Reproduction is even stranger. They lay millions of eggs which hatch into planktonic larvae. The female grows normally, but the male becomes a dwarf with special biting jaws and no fishing rod. When he finds a female, guided by her luminous lure, he bites into her skin, and there he stays. In some species, their body tissues actually fuse, and the male becomes a parasite, getting his nutrients from the female’s blood, and releasing sperm whenever she wants to reproduce. Sometimes, one female will have several parasitic males attached. Males who never find a female will die because they can’t fish for themselves. The warty sea devil, Ceratias holboeli, is one of the largest species; the female grows up to 120 cm, but the male is never more than 6 cm long.

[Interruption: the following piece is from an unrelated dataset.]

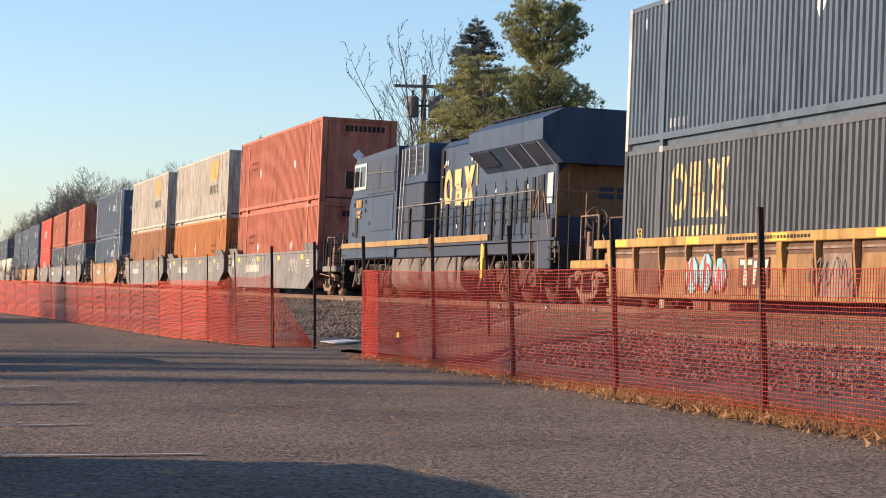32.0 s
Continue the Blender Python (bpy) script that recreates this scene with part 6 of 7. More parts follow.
def ribbed_well(L, panel, chord, seed, label, front, rear, art="", top=1.32):
    """A well car unit with a deep top chord and pressed side panels between tapering posts."""
    rr = random.Random(seed)
    c = thing("well_car", label, "railcar", "well cars of the train")
    hl, x = L / 2, 1.40
    for sd in (-1, 1):
        part("side_plate", Geo().slab([(-hl + 0.9, 0.24), (hl - 0.9, 0.24), (hl - 0.9, top - 0.14), (-hl + 0.9, top - 0.14)], sd * x - 0.02, sd * x + 0.02), M["ribdark"], c)
        part("top_chord", Geo().box(min(sd * (x - 0.08), sd * (x + 0.13)), max(sd * (x - 0.08), sd * (x + 0.13)), -hl, hl, top - 0.15, top + 0.02, 0.012), M[chord], c, "worn yellow top chord")
        part("bottom_sill", Geo().box(min(sd * (x - 0.1), sd * (x + 0.12)), max(sd * (x - 0.1), sd * (x + 0.12)), -hl + 0.85, hl - 0.85, 0.19, 0.26, 0.008), M["ochrecar"], c, "worn ochre bottom sill")
        n = max(4, round((L - 1.9) / 1.34))
        w = (L - 1.9) / n
        if sd < 0:
            for i in range(n):
                y = -hl + 0.95 + w * (i + 0.5)
                g = Geo().slab([(y - w * 0.44, 0.27), (y + w * 0.44, 0.27), (y + w * 0.34, top - 0.36), (y - w * 0.36, top - 0.36)], -(x + 0.06), -(x + 0.02))
                part("side_panel", g, M[(panel, panel, "ribdirty", "ochrecar", "ribdark")[rr.choice((0, 0, 0, 1, 1, 2, 3, 3, 4))]], c)
                part("slot_bar", Geo().box(-(x + 0.05), -(x + 0.022), y - w * 0.40, y + w * 0.40, top - 0.275, top - 0.235), M["ribdirty"], c)
            for i in range(n + 1):
                y = -hl + 0.95 + w * i
                wide = 0.10 if i in (0, n, n // 2) else 0.035
                part("side_post", Geo().prism([(-(x + 0.05), 0.26), (-(x + 0.02), 0.26), (-(x + 0.02), top - 0.15), (-(x + 0.13), top - 0.15), (-(x + 0.13), top - 0.30)], y - wide, y + wide), M[panel if wide < 0.05 else chord], c)
    part("well_floor", Geo().box(-1.37, 1.37, -hl + 1.2, hl - 1.2, 0.17, 0.23), M["black"], c)
    for e in (-1, 1):
        part("bulkhead", Geo().box(-1.3, 1.3, min(e * (hl - 0.05), e * (hl - 1.1)), max(e * (hl - 0.05), e * (hl - 1.1)), 0.84, 1.1, 0.02), M[panel], c)
        for xx in (-0.95, 0.95):
            part("guide_fin", Geo().slab([(e * (hl - 1.3), top), (e * (hl - 0.9), top), (e * (hl - 1.0), top + 0.38)], xx - 0.04, xx + 0.04), M["ribdark"], c, "triangular container guide")
    for e, gear in ((-1, front), (1, rear)):
        if gear:
            end_gear(c, e, e * hl, chord)
            truck(c, e * (hl + 1.6), 0.46)
        elif e == 1:
            truck(c, hl + 0.6, 0.46)
            part("joint", Geo().box(-0.3, 0.3, hl - 0.4, hl + 1.5, 0.75, 1.0, 0.03), M["black"], c)
            g = Geo().lathe([(-0.03, 0.22), (0.03, 0.22)], "x", 14, (-1.0, hl - 0.35, top + 0.42)).box(-1.2, 0.9, hl - 0.7, hl - 0.5, top + 0.0, top + 0.16, 0.02)
            for yy in (hl - 0.55, hl - 0.2, hl + 0.15):
                g.tube((-1.2, yy, 1.0), (-1.2, yy, top + 0.45), 0.028, n=6)
            part("brake_rigging", g, M["truck"], c, "rusty brake rigging above the joint")
    xf = -(x + 0.06)
    part("chord_lettering", paint_on(bars(0.5, top - 0.065, 3.4, 0.06, 26, 0.25), -(x + 0.13)), M["black"], c, "small dark notice bars on the chord")
    for q in range(5):
        part("reflector", paint_on([rect(-hl + 1.6 + q * (L - 3.2) / 4, top - 0.065, 0.6, 0.13)], -(x + 0.13)), M["gold"], c, "bright yellow reflector patch")
    part("number_marking", paint_on(bars(-hl + 3.0, 0.62, 0.75, 0.26, 4) + bars(-hl + 4.3, 0.62, 0.95, 0.26, 6), xf, None, 0.03), M["dirtywhite"], c, "row of plain number bars")
    k = part("emblem_panel", paint_on([rect(hl * 0.12, 0.66, 1.25, 0.52)], xf, None, 0.031), M["ribdark"], c, "dark emblem panel")
    part("emblem", paint_on([rect(hl * 0.12 + 0.30, 0.84, 0.50, 0.09), rect(hl * 0.12 + 0.32, 0.62, 0.13, 0.36), rect(hl * 0.12 - 0.05, 0.66, 0.12, 0.40, 0.05), rect(hl * 0.12 - 0.36, 0.66, 0.14, 0.44, 0.20)], xf, None, 0.035), M["dirtywhite"], k, "plain white trade bars")
    for yy, w in ((-0.2, 1.6), (0.7, 1.2))[:1 if art != "red" else 2]:
        part("graffiti_line", stroke(rr, yy * hl, 0.68, w, 0.45, 18, 0.026, xf - 0.038), M["grey" if art != "red" else "markred"], c, "loose spray-painted stroke")
    if art == "teal":
        for q in blobs(rr, hl * 0.35, 0.66, 1.9, 0.72, 3):
            part("graffiti_patch", paint_on([q], xf, None, 0.033), M["tealpaint"], c, "pale blue spray-painted shape")
        part("graffiti_line", stroke(rr, hl * 0.35, 0.66, 1.9, 0.65, 14, 0.05, xf - 0.040), M["markred"], c, "red spray-painted stroke")
    return c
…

The other fish called monkfish – the angel sharks – also have flattened bodies for life on the sea bed, but that is really the only similarity to anglerfish. Being sharks, they have cartilaginous skeletons – no bones. Their gills open to the exterior via five slits on either side of the head, and their skin is covered in dermal denticles, like tiny teeth, which give all sharks their rough feel, as any fisherman will know who has been grazed by a dogfish. They live in relatively shallow waters, lying concealed in sand or mud until an unsuspecting fish passes by, and then the shark lunges up and grabs it.

Common angel shark

There are 26 species of angel shark, all in the genus Squatina. Many of them are in trouble because of fishing, deliberately or as by-catch; the three species found in the eastern Atlantic, including S. squatina, the common angel shark, are all critically endangered. S. squatina was once plentiful in Ireland, and frequently caught by human anglers, especially in places such as Tralee Bay and Clew Bay. In the 1970s, like flapper skate and blue sharks, they were all killed, just for fun and photographs, and dumped back in the sea – there was no market for their meat here. But then anglers began tagging them, and they might have been all right but for the introduction of the tangle net. These death traps, set primarily for crayfish, also catch anything that swims into them, including angel sharks.

Much of the angel shark’s territory in Kerry is a designated national park, and last year Tralee Bay was declared an ‘important shark and ray area’ by the International Union for the Conservation of Nature, yet fishermen still use tangle nets in these places. Ireland is one of the last refuges of the common angel shark, a fish whose ancestors swam in Jurassic seas and outlived the dinosaurs. What an absolute disgrace it would be if, whether due to politics, economics, or because the government just didn’t care, this shark was to become extinct.